Where the evidence is such that the jury may find either way on the question of whether a litigant has created an emergency, it is proper to instruct the jury on the emergency rule with directions that it is to be applied only if the jury finds that the emergency was not created by the one who seeks to invoke the rule.


Minder, 254 Minn. at 88, 93 N.W.2d at 705 (cited with approval in W.G.O. v. Crandall, 640 N.W.2d 344, 349 n.7 (Minn. 2002)).

            In this case, the district court defined the emergency as the sneezing described by Dees.  Barnes correctly notes that none of the Minnesota cases dealing with the emergency rule have involved sneezing or a comparable physical problem.  Furthermore, the evidence in this case does not support a conclusion that sneezing deprived Dees of time for thought or the opportunity to weigh alternative courses of action or required him to act speedily by impulse or instinct.  To the contrary, Dees testified about his thought process during the sneezing episode, including his continuing awareness of the upcoming intersection, his need to control his vehicle, and his decision not to brake or take his foot off of the accelerator.  And Dees testified that after he stopped sneezing, he was blinded by the sun and then he first noticed the red light and first applied his brakes.  Dees testified:

[T]he first one I thought, you know, it’s a sneeze; with the second I wondered what was up; and, with the third one I had started thinking I need to, you know, stay in my lane and not move to either side in case somebody was either oncoming or had turned onto the road with me.


            We conclude that the evidence in this case, viewed in the light most favorable to Dees, does not give rise to a jury question regarding whether sneezing constituted a sudden peril that deprived Dees of the opportunity to decelerate or brake, and that his failure to do so, as a matter of law, contributed to any “emergency” that existed once he arrived at the intersection.  Under the facts of this case, it was an abuse of discretion for the district court to instruct the jury on the emergency rule.

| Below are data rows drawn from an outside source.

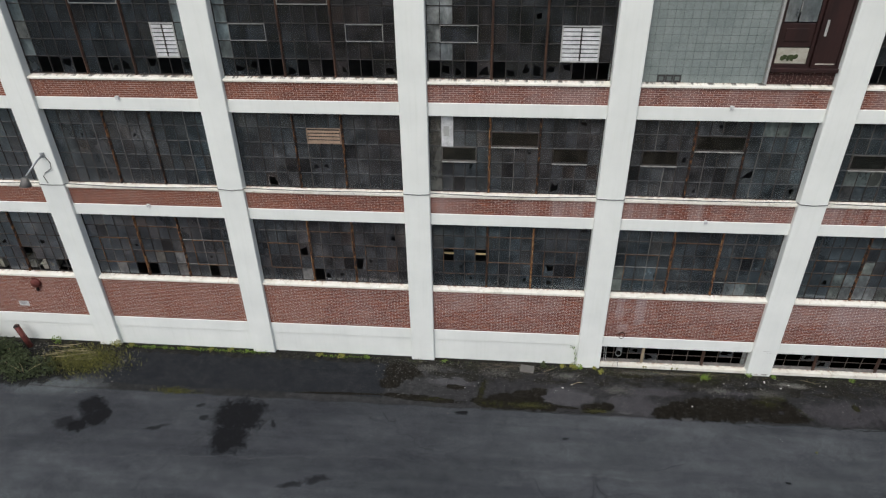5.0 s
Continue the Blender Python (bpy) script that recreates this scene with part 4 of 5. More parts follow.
def block_wall():
    x0, z0, z1 = px(5) + PW / 2, STOREY[2][2], STOREY[2][3]
    cols, rows = 15, 14
    bw, bh = (31.69 - x0) / cols, (z1 - z0) / rows
    wall = thing("glass_block_wall", "grey-green glass block wall filling a window bay", "wall", (x0, 0.24, z0), "", "structure")
    part("mortar", box(bmesh.new(), 0, cols * bw, 0.010, 0.10, 0, z1 - z0), M_GROUT, wall)
    me = mesh_of("glass_block", box(bmesh.new(), 0.005, bw - 0.005, 0, 0.09, 0.006, bh - 0.006, 0.006, 1), M_GBLOCK)
    for r in range(rows):
        for c in range(cols):
            if r == 0 and c in (2, 3, 4):
                bm = bmesh.new()
                ring_frame(bm, 0.005, bw - 0.005, 0, 0.03, 0.006, bh - 0.006, 0.04)
                part("broken_block", bm, M_BARDARK, wall, "smashed glass block").location = (c * bw, -0.002, r * bh)
            else:
                piece("glass_block", me, wall, (c * bw, 0.002 * random.random(), r * bh))
    post = tagged(part("steel_post", box(bmesh.new(), 31.70, 31.76, 0.14, 0.36, z0, z1, 0.006, 1), M_BARLIGHT), "pale steel post beside the glass blocks", "post", "", "structure")
    # hoist doorway: low brick, frame, panels, leaf
    xd, xe = 31.78, px(6) - PW / 2
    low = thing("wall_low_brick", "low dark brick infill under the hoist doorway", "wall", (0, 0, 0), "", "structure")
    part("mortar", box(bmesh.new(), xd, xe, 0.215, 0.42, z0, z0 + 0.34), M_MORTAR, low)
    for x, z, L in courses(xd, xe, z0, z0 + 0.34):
        key = (round(L, 3), "infill_dark")
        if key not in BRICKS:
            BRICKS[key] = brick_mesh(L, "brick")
            BRICKS[key].materials[0] = M_DARKBRICK
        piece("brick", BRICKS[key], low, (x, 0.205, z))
    door = thing("hoist_door", "dark red-brown wooden hoist door with peeling panels, half boarded", "door", (0, 0, 0))
    part("sill_board", box(bmesh.new(), xd, xe, 0.10, 0.42, z0 + 0.345, z0 + 0.45, 0.012), M_WOOD, door)
    part("frame", ring_frame(bmesh.new(), xd, 32.72, 0.22, 0.34, z0 + 0.452, z1 - 0.01, 0.07), M_WOOD, door)
    part("frame", ring_frame(bmesh.new(), 32.74, xe - 0.005, 0.16, 0.30, z0 + 0.452, z1 - 0.01, 0.07), M_WOOD, door)
    part("poster_board", box(bmesh.new(), xd + 0.075, 32.64, 0.27, 0.29, z0 + 0.53, z0 + 0.93), M_CREAM, door, "cream board with a green stain")
    bm = bmesh.new()
    for n in range(14):
        a = random.random() * 6.28
        bx, bz = 32.22 + 0.20 * math.cos(a) * random.random(), z0 + 0.70 + 0.10 * math.sin(a) * random.random()
        bmesh.ops.create_circle(bm, cap_ends=True, segments=8, radius=random.uniform(0.03, 0.07), matrix=Matrix.Translation((bx, 0.268 - 0.0005 * n, bz)) @ Matrix.Rotation(radians(90), 4, 'X'))
    part("green_stain", bm, M_LEAFDARK, door)
    part("panel", box(bmesh.new(), xd + 0.07, 32.65, 0.26, 0.30, z0 + 0.95, z0 + 1.55, 0.01), M_WOOD, door)
    part("raised_panel", box(bmesh.new(), xd + 0.18, 32.52, 0.24, 0.262, z0 + 1.1, z0 + 1.42, 0.01), M_WOOD, door)
    for a, b in ((xd + 0.08, 32.17), (32.21, 32.64)):
        part("pane", box(bmesh.new(), a, b, 0.27, 0.274, z0 + 1.58, z1 - 0.09), M_PALEPANE, door)
        part("white_board", box(bmesh.new(), a, b, 0.32, 0.335, z0 + 1.58 if b < 32.2 else z0 + 1.80, z1 - 0.09), M_VENT, door, "white board behind the door's pane")
    leaf = part("leaf", box(bmesh.new(), 32.815, xe - 0.08, 0.19, 0.24, z0 + 0.53, z1 - 0.09, 0.006), M_WOOD, door, "dark red door leaf")
    part("handle_plate", box(bmesh.new(), 32.86, 32.92, 0.178, 0.189, z0 + 1.25, z0 + 1.65), M_BARLIGHT, leaf)
    part("torn_edge", box(bmesh.new(), 32.85, xe - 0.12, 0.176, 0.189, z0 + 0.535, z0 + 0.565), M_CREAM, leaf)


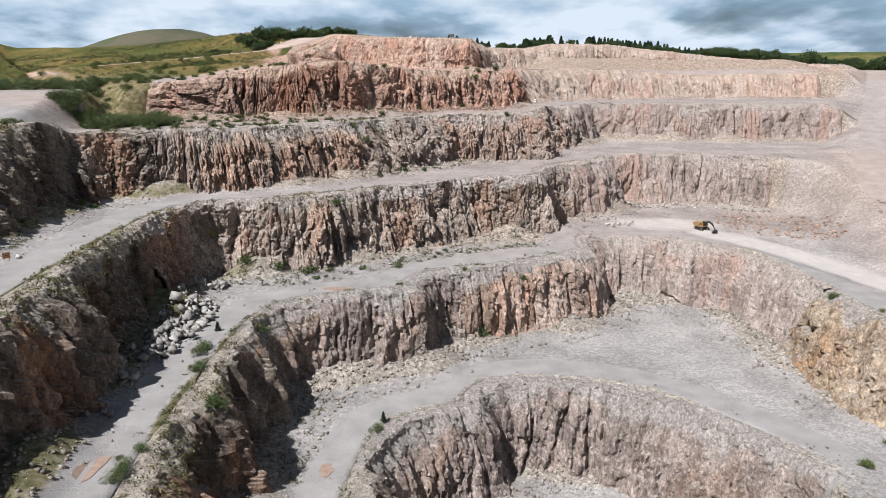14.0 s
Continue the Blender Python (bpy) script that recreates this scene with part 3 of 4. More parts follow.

            Because we have concluded that the facts of this case did not justify giving the emergency-rule instruction, we do not address Barnes’s arguments that a request for the instruction constitutes an affirmative defense or that the timing of the request in this case was so prejudicial as to entitle him to a new trial.  And because Dees is entitled to have a jury weigh the reasonableness of his conduct, absent the emergency-rule instruction, we conclude that Barnes is not entitled to JNOV, but is entitled to a new trial on the issue of liability.

            Reversed and remanded.

* Retired judge of the Minnesota Court of Appeals, serving by appointment pursuant to Minn. Const. art. VI, § 10.

[1] The emergency-rule instruction was formerly numbered CIVJIG 26.35.  4 Minnesota Practice CIVJIG 26.35 (1999).